Option 1: Petitioner may request a voluntary dismissal of this action without prejudice, pursuant to Federal Rule of Civil Procedure 41(a). A Notice of Dismissal form is attached for Petitioner's convenience. However, Petitioner is advised that any dismissed claims may later be subject to the statute of limitations under 28 U.S.C. § 2244(d)(1): "[a] 1-year period of limitation shall apply to an application for a writ of habeas corpus by a person in custody pursuant to the judgment of a State court."

Option 2: Petitioner may request a voluntary dismissal of his unexhausted claim and elect to proceed on only his exhausted claim.
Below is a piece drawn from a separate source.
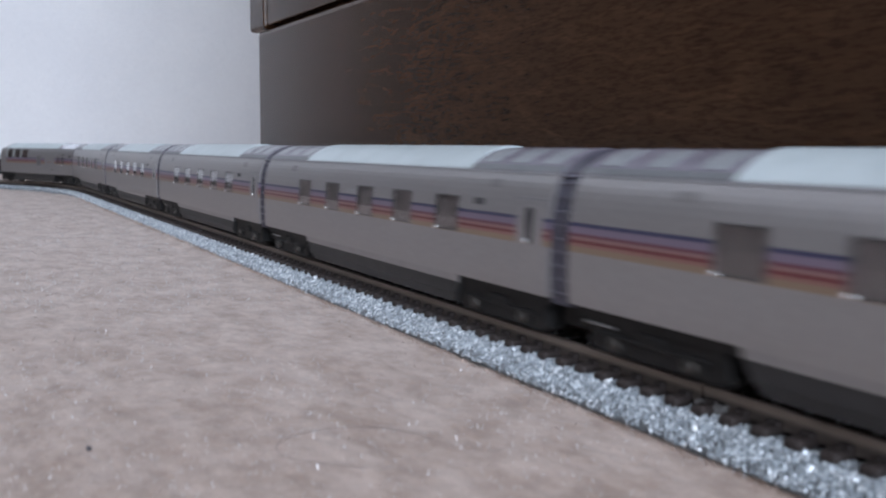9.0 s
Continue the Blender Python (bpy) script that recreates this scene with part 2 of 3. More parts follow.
def build_floor():
    verts, faces = [], []
    xs = np.concatenate([np.linspace(ROOM_W, -0.2, 30)[:-1], np.linspace(-0.2, 0.06, 330)[:-1], np.linspace(0.06, ROOM_E, 60)])
    ys = np.concatenate([np.linspace(ROOM_S, 0.03, 30)[:-1], np.linspace(0.03, 0.45, 520)[:-1], np.linspace(0.45, FAR_WALL, 110)])
    for y in ys:
        for x in xs:
            q = Vector((x, y, 0))
            z = pile_height(x, y) + 0.00008 * noise.noise(q * 520) + carpet_height(x, y) - 0.0003
            if abs(x) < 0.0118 and y < 0.6:
                z = min(z, 0.0)
            verts.append((x, y, z))
    n = len(xs)
    for j in range(len(ys) - 1):
        for i in range(n - 1):
            faces.append((j * n + i, j * n + i + 1, (j + 1) * n + i + 1, (j + 1) * n + i))
    ob = new("floor", mesh_of("floor", verts, faces, M_CARPET, True))
    tagged(ob, "beige looped-pile carpet with a mottled pinkish tone", "carpet", kind="structure")


def build_pile():
    """Short fibres of the carpet, thicker sown close to the track's near side."""
    rng = np.random.default_rng(5)
    verts, faces, which = [], [], []
    def blade(x, y, z, a, tilt, ln, w, mat):
        dx, dy = math.cos(a), math.sin(a)
        k = len(verts)
        verts.extend([(x - dy * w, y + dx * w, z), (x + dy * w, y - dx * w, z), (x + dx * ln * math.sin(tilt), y + dy * ln * math.sin(tilt), z + ln * math.cos(tilt))])
        faces.append((k, k + 1, k + 2))
        which.append(mat)

    def ground(x, y):
        return carpet_height(x, y) + pile_height(x, y) - 0.0004
    # fuzz pressed up along the track's foot and the cabinet's foot
    for edge, lo, hi, count in ((-0.0118, 0.06, 0.62, 10000), (0.0118, 0.06, 0.62, 3000), (0.0290, 0.06, 0.379, 3000)):
        for y, off, a, tilt, r in zip(rng.uniform(lo, hi, count), rng.normal(0, 0.0005, count), rng.uniform(0, 6.283, count), rng.uniform(0.1, 1.2, count), rng.random(count)):
            x = min(edge + off, 0.0296) if edge > 0.02 else (min(edge + off, -0.0113) if edge < 0 else max(edge + off, 0.0113))
            blade(x, y, ground(x, y), a, tilt, 0.0003 + (0.0006 if edge < 0 else 0.0003) * r * r, 0.0001, 0)
    # the upright pile, leaning a little one way as it was last brushed
    for x0, x1, y0, y1, count, big in ((-0.16, -0.0113, 0.06, 0.20, 42000, 1.0), (-0.17, -0.0113, 0.20, 0.38, 32000, 1.25), (-0.17, -0.0113, 0.38, 0.66, 24000, 1.7),
                                       (0.0113, 0.0296, 0.06, 0.38, 16000, 1.0), (0.0113, 0.26, 0.38, 1.17, 30000, 1.9), (-0.2, -0.0113, 0.66, 1.17, 18000, 2.0)):
        for x, y, a, tilt, r in zip(rng.uniform(x0, x1, count), rng.uniform(y0, y1, count), rng.uniform(0, 6.283, count), rng.normal(1.31, 0.08, count), rng.random(count)):
            if y > 0.6 and abs(math.hypot(x + 0.348, max(y, 0.62) - 0.620) - 0.348) < 0.0115:
                continue
            blade(x, y, ground(x, y), a, tilt, (0.0004 + 0.0004 * r) * big ** 0.5, 0.00036 * big, 0)
    # single whitish fibres strewn over the carpet, their pale colour standing in for glints
    for x0, x1, y0, y1, count, big in ((-0.16, -0.0115, 0.06, 0.20, 7000, 1.1), (-0.17, -0.0115, 0.20, 0.40, 12000, 1.3), (-0.17, -0.0115, 0.40, 0.62, 4000, 1.5), (0.0115, 0.0295, 0.06, 0.38, 3600, 0.9)):
        for x, y, a, tilt, r in zip(rng.uniform(x0, x1, count), rng.uniform(y0, y1, count), rng.uniform(0, 6.283, count), rng.uniform(0.3, 1.25, count), rng.random(count)):
            if noise.noise(Vector((x, y * 0.4, 5)) * 60) + 0.35 * r > 0.05:
                blade(x, y, ground(x, y) + 0.0006, a, tilt, (0.0004 + 0.0005 * r * r) * big, 0.000045 * big, 1)
    ob = new("carpet_pile", mesh_of("carpet_pile", verts, faces, [M_PILE, M_GLINT], False, which))
    tagged(ob, "short beige carpet fibres with white ones as painted glints", "carpet pile", kind="stuff")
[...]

Petitioner may also use the attached Notice of Dismissal form in order to select this option. However, Petitioner is advised that if he elects to proceed with his exhausted claim, any future habeas petition containing his unexhausted claim or other claims that could have been raised in the instant Petition (but were not) may be rejected as successive.

Option 3: Petitioner may withdraw his Motion filed on January 27, 2014, dismiss his unexhausted claim and, pursuant to Kelly, file a motion seeking a stay of his remaining exhausted claim while Petitioner returns to the state courts to exhaust his dismissed claim. Petitioner is warned, however, that after he has exhausted his unexhausted claim in state court, he will be able to amend his federal Petition to add this claim only if the claims are timely and "relat[e] back, " to the claims in the pending petition. King v. Ryan, 564 F.3d 1133, 1140-41 (9th Cir. 2009); Mayle v. Felix, 545 U.S. 644, 664 (2005).
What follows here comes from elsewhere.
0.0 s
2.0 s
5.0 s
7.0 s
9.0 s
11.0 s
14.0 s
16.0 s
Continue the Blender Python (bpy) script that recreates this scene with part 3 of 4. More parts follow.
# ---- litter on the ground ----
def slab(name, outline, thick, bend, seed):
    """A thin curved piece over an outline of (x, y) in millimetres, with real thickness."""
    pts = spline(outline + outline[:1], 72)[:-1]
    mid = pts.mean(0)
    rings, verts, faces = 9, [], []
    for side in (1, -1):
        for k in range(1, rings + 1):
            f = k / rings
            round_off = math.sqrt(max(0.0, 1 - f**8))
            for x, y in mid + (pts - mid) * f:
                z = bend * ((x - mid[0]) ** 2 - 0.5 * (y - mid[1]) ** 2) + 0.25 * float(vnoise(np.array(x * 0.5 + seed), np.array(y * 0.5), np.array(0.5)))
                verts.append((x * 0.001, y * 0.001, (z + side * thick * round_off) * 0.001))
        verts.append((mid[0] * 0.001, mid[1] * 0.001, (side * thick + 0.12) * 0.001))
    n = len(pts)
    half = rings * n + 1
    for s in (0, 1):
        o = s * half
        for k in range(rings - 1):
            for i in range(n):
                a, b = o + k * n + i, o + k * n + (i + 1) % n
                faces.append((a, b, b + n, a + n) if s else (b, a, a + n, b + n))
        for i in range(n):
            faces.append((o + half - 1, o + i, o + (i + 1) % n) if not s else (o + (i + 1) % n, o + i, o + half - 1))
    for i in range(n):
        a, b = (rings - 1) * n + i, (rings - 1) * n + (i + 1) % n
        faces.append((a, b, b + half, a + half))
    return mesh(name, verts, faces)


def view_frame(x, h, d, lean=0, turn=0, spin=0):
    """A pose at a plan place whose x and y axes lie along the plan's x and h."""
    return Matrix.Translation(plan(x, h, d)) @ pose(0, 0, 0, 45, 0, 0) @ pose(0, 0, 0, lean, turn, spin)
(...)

Petitioner must file a response to this Order within fourteen days, or no later than January 26, 2015.

Petitioner is expressly warned that failure to timely file a declaration or other response to this ORDER may result in a recommendation that this action be dismissed with prejudice for his failure to prosecute and obey Court orders pursuant to Federal Rule of Civil Procedure 41(b).

Petitioner is further warned that if he does not select one of the four options to address the fact that his Petition contains unexhausted claims, the Petition will be subject to dismissal as mixed.